Running the Simulator

After deploying the service the simulator can be run at anytime inside the dev and test enviorments. The simulator can not be run in the production enviorment The simulateAccesoData function is tied to an http trigger. To begin the simulation run the following command from the terminal.

curl --header "Content-Type: application/json" \
  --request POST \
  --data '{"limit": 10, "speedFactor": 120}' \
  https://us-central1-empack-238417.cloudfunctions.net/simulateAccesoData_dev 

NOTE: The above example runs in the dev enviorment inside the project empack-238417 in the region us-central1. To modify any of these variables see the framework below:

curl --header "Content-Type: application/json" \
  --request POST \
  --data '{"limit": NUMER_OF_EVENTS, "speedFactor": VELOCITY_OF_SIMULATION, "project": PROJECT_NAME}' \
  https://REGION-PROJECT_NAME.cloudfunctions.net/simulateAccesoData_STAGE_NAME 

NOTE: The above example runs in the dev enviorment inside the project empack-238417 in the region us-central1. To modify any of these variables see the framework below:

curl --header "Content-Type: application/json" \
  --request POST \
  --data '{"limit": NUMER_OF_EVENTS, "speedFactor": VELOCITY_OF_SIMULATION, "project": PROJECT_NAME}' \
  https://REGION-PROJECT_NAME.cloudfunctions.net/simulateAccesoData_STAGE_NAME 

Pipeline Definition

The current pipeline setup is as seen below:

Looking forward, future architectures could include:

Why the are the Escribir Event and Calcular Cuenta functions together in the Current pipeline but seperated in the Going Forward version?

Seperating them allows for a “Fan-out” to be applied to all calculations done for the service. It also allows for best fault tolerance. In the Going Forward should the Calcular Cuenta fail the event will still be writted to BigTable. In the current setup that is not guaranteed.

Why use “Fan-on”? Why not run everything in one function?

The “Fan-out” method provides better fault tolerance. If one of the calculations fails the others will still write to BigTable.

Why have two PubSubs?
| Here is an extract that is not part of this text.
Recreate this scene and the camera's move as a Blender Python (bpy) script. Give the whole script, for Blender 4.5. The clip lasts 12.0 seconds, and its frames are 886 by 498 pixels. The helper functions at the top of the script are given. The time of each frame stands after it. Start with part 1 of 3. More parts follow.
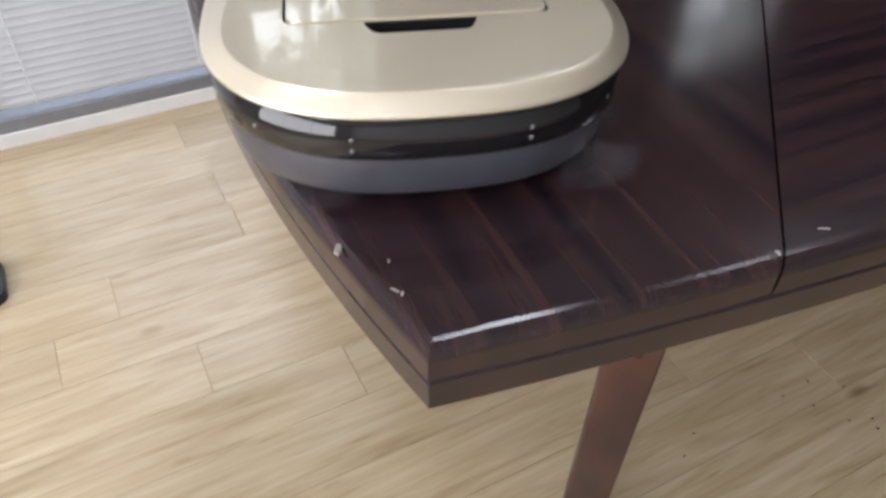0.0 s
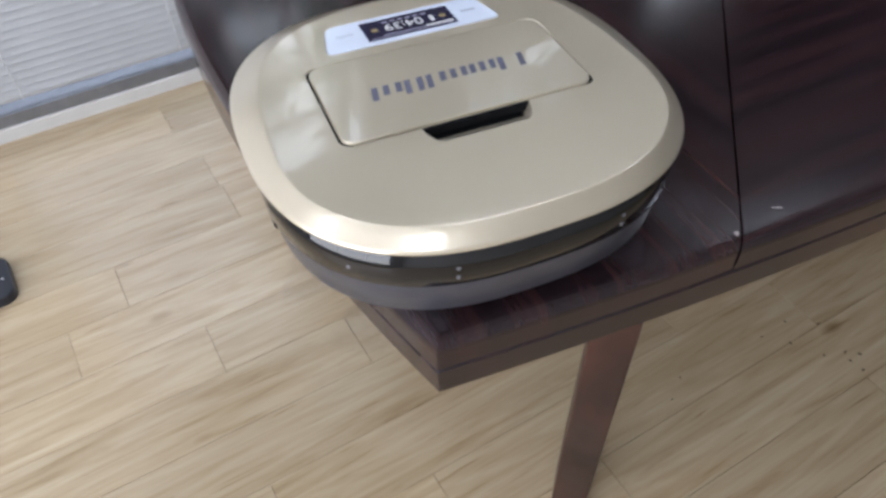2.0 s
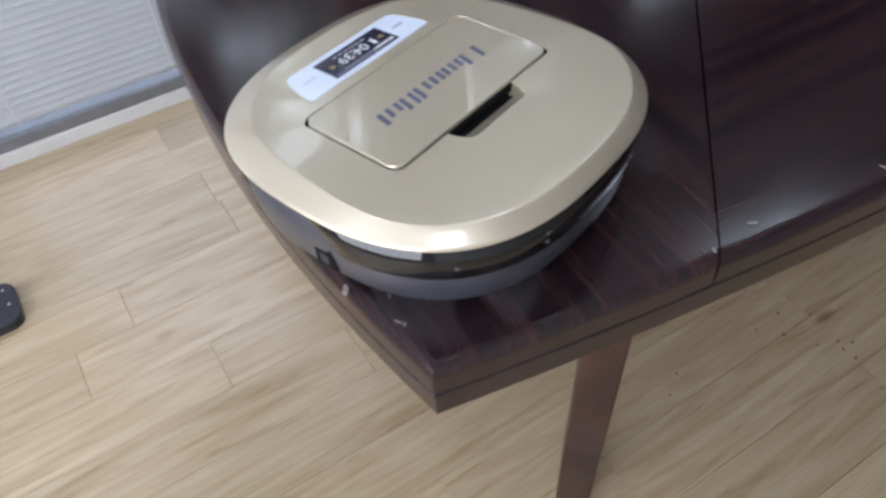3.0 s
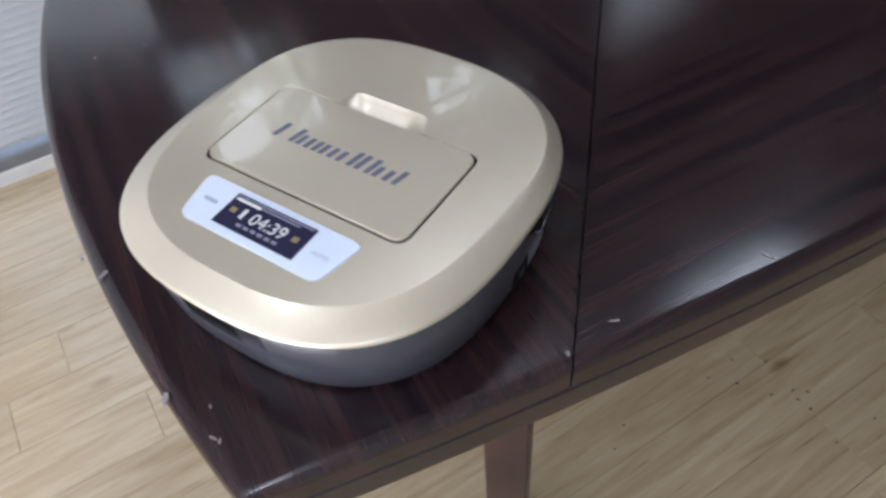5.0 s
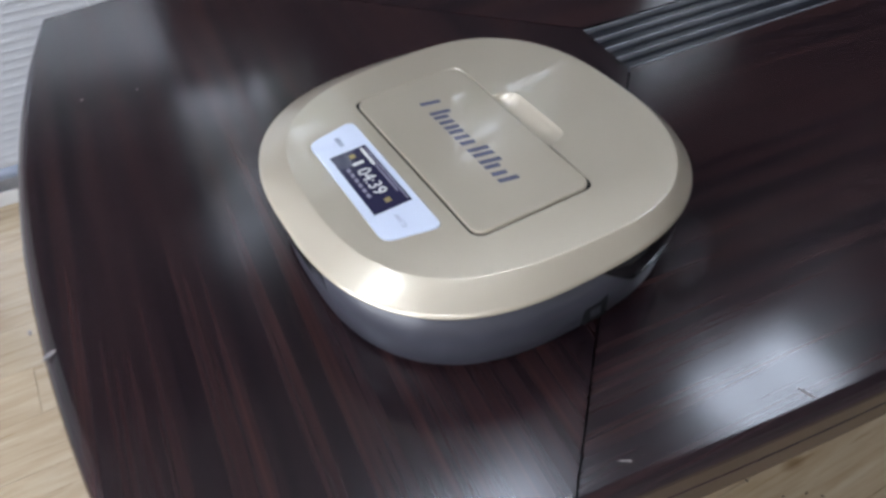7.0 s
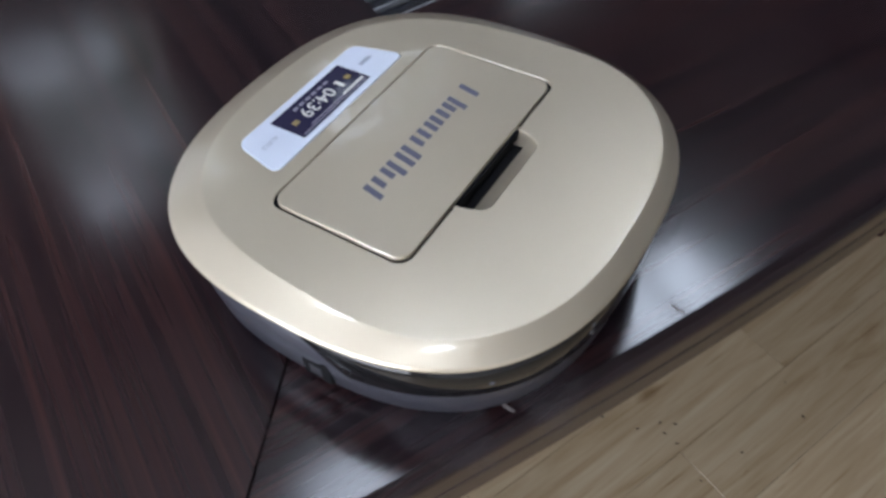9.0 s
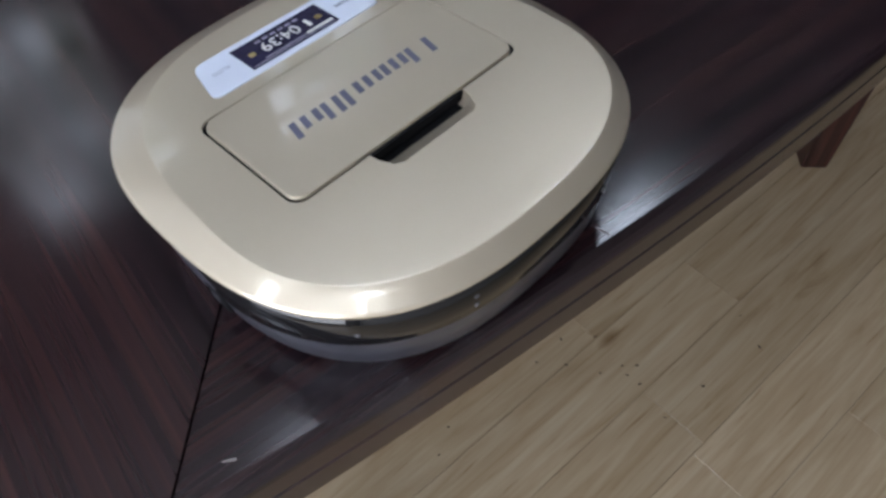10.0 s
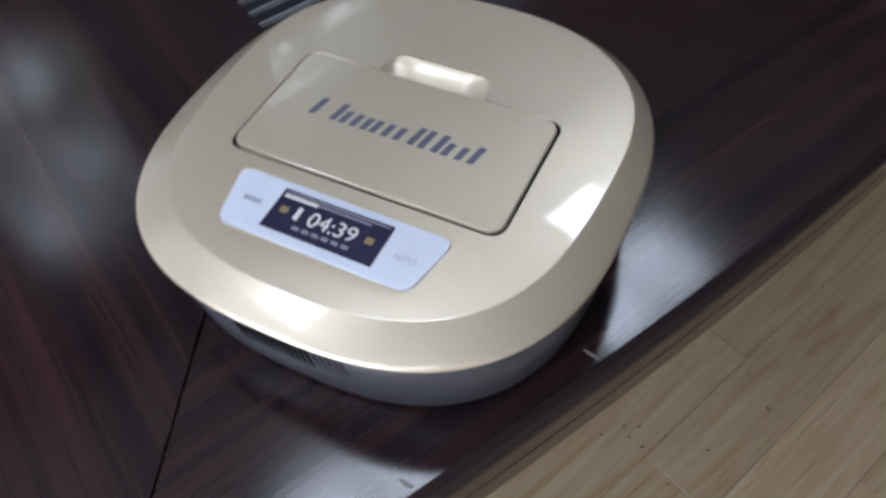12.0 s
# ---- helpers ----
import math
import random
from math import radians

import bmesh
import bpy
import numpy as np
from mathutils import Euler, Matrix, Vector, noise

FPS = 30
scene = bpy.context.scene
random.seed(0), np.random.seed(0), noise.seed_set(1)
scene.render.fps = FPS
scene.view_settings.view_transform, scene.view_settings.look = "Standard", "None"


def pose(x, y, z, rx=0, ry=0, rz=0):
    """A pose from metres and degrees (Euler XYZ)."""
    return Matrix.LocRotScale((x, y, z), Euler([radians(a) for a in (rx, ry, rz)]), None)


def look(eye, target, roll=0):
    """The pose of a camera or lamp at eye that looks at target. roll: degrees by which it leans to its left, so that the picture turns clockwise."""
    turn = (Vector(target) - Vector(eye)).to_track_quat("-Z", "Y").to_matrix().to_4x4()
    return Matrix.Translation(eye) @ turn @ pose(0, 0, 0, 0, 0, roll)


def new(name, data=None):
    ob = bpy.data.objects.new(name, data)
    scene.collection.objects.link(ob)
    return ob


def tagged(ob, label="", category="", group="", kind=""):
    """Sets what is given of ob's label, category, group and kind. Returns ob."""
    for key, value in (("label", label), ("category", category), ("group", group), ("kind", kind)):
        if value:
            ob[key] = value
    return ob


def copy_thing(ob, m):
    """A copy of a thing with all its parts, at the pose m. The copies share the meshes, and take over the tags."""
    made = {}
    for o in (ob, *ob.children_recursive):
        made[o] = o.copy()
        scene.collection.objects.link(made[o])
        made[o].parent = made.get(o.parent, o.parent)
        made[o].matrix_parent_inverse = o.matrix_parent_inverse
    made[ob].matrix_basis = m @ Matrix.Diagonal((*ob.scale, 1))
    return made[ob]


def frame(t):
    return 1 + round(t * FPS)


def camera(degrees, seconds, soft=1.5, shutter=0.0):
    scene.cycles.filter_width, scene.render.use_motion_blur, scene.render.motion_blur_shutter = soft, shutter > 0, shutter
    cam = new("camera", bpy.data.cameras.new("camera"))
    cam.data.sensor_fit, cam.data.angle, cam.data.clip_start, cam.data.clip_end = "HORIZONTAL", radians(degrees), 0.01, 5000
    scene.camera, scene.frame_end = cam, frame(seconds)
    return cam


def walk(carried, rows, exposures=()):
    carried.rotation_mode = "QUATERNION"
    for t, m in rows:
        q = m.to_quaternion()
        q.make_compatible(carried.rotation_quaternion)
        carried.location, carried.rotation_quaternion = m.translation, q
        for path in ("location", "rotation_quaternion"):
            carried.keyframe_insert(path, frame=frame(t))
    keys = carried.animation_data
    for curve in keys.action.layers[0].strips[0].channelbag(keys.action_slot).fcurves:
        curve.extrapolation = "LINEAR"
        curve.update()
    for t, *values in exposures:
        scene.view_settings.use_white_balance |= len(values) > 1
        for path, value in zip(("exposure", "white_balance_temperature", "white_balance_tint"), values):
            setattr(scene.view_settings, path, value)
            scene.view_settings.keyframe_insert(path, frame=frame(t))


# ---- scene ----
# camera
cam = camera(62.1, 12.0, soft=3.0, shutter=0.4)
PATH = [
    (0, (-0.1126, -0.2255, 1.0805), (0.5752, 1.0397, -0.3073), 1.68),
    (0.5, (-0.1188, -0.2313, 1.0928), (0.5585, 1.0257, -0.3077), 1.45),
    (1, (-0.1398, -0.2289, 1.1001), (0.5182, 1.0336, -0.3045), 0.46),
    (1.5, (-0.1404, -0.2274, 1.1312), (0.5209, 0.9822, -0.3178), -0.12),
    (2, (-0.1277, -0.2372, 1.1482), (0.5436, 0.9294, -0.3312), -1.23),
    (2.5, (-0.1327, -0.2449, 1.1635), (0.5333, 0.9136, -0.3246), -2.17),
    (3, (-0.1205, -0.2398, 1.1850), (0.5445, 0.9171, -0.3047), -3.74),
    (3.5, (-0.0567, -0.2285, 1.1880), (0.6105, 0.9015, -0.3213), -4.30),
    (5.5, (0.0407, -0.2451, 1.1949), (0.6758, 0.9778, -0.2545), -4.28),
    (6, (0.0522, -0.2325, 1.1985), (0.6556, 1.0333, -0.2277), -3.49),
    (6.5, (0.0522, -0.1973, 1.1841), (0.7160, 1.0859, -0.1989), -1.16),
    (8.5, (0.2634, -0.1586, 1.1676), (0.9666, 0.9087, -0.3708), -1.07),
    (9, (0.2812, -0.1919, 1.1649), (1.0032, 0.8440, -0.3862), -1.36),
    (9.5, (0.2907, -0.2219, 1.1501), (1.0413, 0.7498, -0.4286), -2.13),
    (10, (0.2913, -0.2276, 1.1497), (1.0429, 0.7224, -0.4418), -3.45),
    (10.5, (0.2952, -0.2137, 1.1443), (1.0333, 0.7540, -0.4428), -3.67),
    (11, (0.3143, -0.2053, 1.1472), (1.0544, 0.7528, -0.4448), -3.94),
    (11.5, (0.3281, -0.1858, 1.1531), (1.0669, 0.7792, -0.4353), -3.51),
    (12, (0.3619, -0.1808, 1.1568), (1.1115, 0.8049, -0.4138), -3.66),
]
walk(cam, [(t, look(eye, target, roll)) for t, eye, target, roll in PATH],
     exposures=[(0, 0.16, 6250, 13.5), (1.5, -0.10, 6000, 13), (3.5, -0.13, 5800, 13), (6, -0.17, 5800, 13), (12, -0.29, 5780, 13)])

# light: daylight behind the blinds, panel lamps on the ceiling
world = bpy.data.worlds.new("sky")
scene.world = world
world.use_nodes = True
sky = world.node_tree.nodes.new("ShaderNodeTexSky")
sky.sky_type, sky.sun_disc = "NISHITA", False
sky.sun_elevation, sky.sun_rotation = radians(40), radians(200)
world.node_tree.links.new(sky.outputs[0], world.node_tree.nodes["Background"].inputs[0])
world.node_tree.nodes["Background"].inputs[1].default_value = 0.12

LAMP_GLOW = 16.5
WINDOW_WATTS = 6.0
WEST_WATTS = 100.0
CEILING = 2.6
TOP = 0.75
WALL_Y = 1.55


# ---- materials ----
def material(name, base, rough=0.5, metal=0.0, coat=0.0, coat_rough=0.05):
    m = bpy.data.materials.new(name)
    m.use_nodes = True
    b = m.node_tree.nodes["Principled BSDF"]
    b.inputs["Base Color"].default_value = (*base, 1)
    b.inputs["Roughness"].default_value = rough
    b.inputs["Metallic"].default_value = metal
    b.inputs["Coat Weight"].default_value = coat
    b.inputs["Coat Roughness"].default_value = coat_rough
    return m


def nodes_of(m):
    t = m.node_tree
    return t.nodes, t.links, t.nodes["Principled BSDF"]


def add(nodes, kind, **values):
    n = nodes.new(kind)
    for k, v in values.items():
        n.inputs[k].default_value = v
    return n


def ramp(nodes, stops):
    n = nodes.new("ShaderNodeValToRGB")
    e = n.color_ramp.elements
    e[0].position, e[0].color = stops[0][0], (*stops[0][1], 1)
    e[1].position, e[1].color = stops[-1][0], (*stops[-1][1], 1)
    for p, c in stops[1:-1]:
        x = e.new(p)
        x.color = (*c, 1)
    return n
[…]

Why not attach the calculation functions to the same topic as Escribir Event?

Having seperated PubSub topics guarantees that the row exists in BigTable before the calculation functions attempt to write to it.

Table Definition

Use Cases

A BigTable pipeline is best suited for a non-transactional, High-volume data flows where access patterns are predictable.
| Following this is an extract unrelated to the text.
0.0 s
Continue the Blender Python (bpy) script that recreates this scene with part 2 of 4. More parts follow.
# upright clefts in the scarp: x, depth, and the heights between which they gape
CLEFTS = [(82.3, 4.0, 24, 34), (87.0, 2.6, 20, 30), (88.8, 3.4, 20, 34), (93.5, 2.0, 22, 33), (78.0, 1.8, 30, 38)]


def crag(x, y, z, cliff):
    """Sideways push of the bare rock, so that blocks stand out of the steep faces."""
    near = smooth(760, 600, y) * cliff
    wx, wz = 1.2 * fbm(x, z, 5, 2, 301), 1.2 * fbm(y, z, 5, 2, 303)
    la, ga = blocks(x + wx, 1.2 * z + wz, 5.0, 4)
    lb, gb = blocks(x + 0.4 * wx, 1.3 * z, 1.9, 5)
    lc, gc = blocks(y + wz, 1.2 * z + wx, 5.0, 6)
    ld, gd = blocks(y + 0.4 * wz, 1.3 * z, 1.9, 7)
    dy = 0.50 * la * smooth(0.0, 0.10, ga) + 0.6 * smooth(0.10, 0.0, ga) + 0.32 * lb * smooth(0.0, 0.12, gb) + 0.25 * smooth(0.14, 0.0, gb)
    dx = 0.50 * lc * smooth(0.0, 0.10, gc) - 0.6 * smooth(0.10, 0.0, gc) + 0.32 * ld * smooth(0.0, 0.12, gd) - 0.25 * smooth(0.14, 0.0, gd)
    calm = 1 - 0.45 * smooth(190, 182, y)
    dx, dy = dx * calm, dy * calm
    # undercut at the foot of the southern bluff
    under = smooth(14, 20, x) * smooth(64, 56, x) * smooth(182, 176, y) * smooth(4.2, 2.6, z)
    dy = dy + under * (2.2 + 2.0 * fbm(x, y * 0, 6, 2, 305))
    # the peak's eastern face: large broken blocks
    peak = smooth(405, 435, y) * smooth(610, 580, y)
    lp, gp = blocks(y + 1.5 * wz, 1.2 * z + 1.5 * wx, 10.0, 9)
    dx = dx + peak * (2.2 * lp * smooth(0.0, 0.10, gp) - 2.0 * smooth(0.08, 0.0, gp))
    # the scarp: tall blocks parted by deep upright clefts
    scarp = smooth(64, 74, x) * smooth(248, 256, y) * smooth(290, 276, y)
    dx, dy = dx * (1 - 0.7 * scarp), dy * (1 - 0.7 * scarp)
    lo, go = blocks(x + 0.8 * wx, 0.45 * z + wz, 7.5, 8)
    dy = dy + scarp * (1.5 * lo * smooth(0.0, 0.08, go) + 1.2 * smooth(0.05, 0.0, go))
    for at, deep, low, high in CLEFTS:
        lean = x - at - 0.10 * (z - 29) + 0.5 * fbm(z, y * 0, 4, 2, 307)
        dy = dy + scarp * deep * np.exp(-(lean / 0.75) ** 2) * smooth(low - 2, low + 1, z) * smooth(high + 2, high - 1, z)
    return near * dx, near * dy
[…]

The schema for the current DB is:

InstanceId: iotincoming
- Table: incomingraw_STAGE_NAME
  - Column: event
    - service
    - eventTime
    - event
  - Column: realTimeStatus
    - currentOccupancy
    - writeTime

Function Definitions

simulateAccesoData

Input: request object containing:
- JSON/Dict Containing:
  - limit: Number of events to simulate
  - speedFactor: Speed at which to run simulation. Example: 60 is an hour’s worth of data in 1 minute
  - project: Project Name (used for creating topic if non-existent)
Actions Executed:
- Event data published to PubSub topic
Return:
- Text reporting # of events excueted
  pubSubReciever
Input: topic message from PubSub containing:
- JSON/Dict Containing:
  - eventTime: timestamp for event
  - event: The message received from IOT (1 if person entered, -1 if person exited)
  - service: name of IOT
Actions Executed:
- Event data written to BigTable (event)
- Current count of persons in site calculated and written to BigTable (realTimeStatus)

Troubleshooting

It’s common when deploying the service to a new stage to see the following error:

 {"ResourceType":"gcp-types/bigtableadmin-v2:projects.instances.tables", 
 "ResourceErrorCode":"404", 
 "ResourceErrorMessage": 
        {"code":404, 
            "message":"Instance projects/empack-238417/instances/iotincoming not  found.",
            "status":"NOT_FOUND",
            "statusMessage":"Not Found",
            "requestPath":"https://bigtableadmin.googleapis.com/v2/projects/empack-238417/instances/iotincoming/tables",
            "httpMethod":"POST"}}

If you navigate to the GCP Console > Deployment Mangement > SERVICENAME (in this case “etlservice”) you will see a move detalled error description.

In the case mentioned above the issues is that the BigTable instance has not finished deploying before an attempt is made to create the table. The solution is to repeate the sls deploy command.

If you execute sls deploy and encounter the following error it’s because the deploy process hasn’t finished for your previous execution. The solution is to wait a minute of two and try it again. If you would like to monitor the progress of your deployment (to know when the service will be unlocked for a redeploy) you can access it in the console at GCP Console > Deployment Mangement > SERVICENAME

 Resource 'projects/empack-238417/global/deployments/sls-etlservice-dev' has an ongoing conflicting 
 operation: 'projects/empack-238417/global/operations/
 operation-1565034163266-58f63e95ce2b2-26e14098-59e4c635'.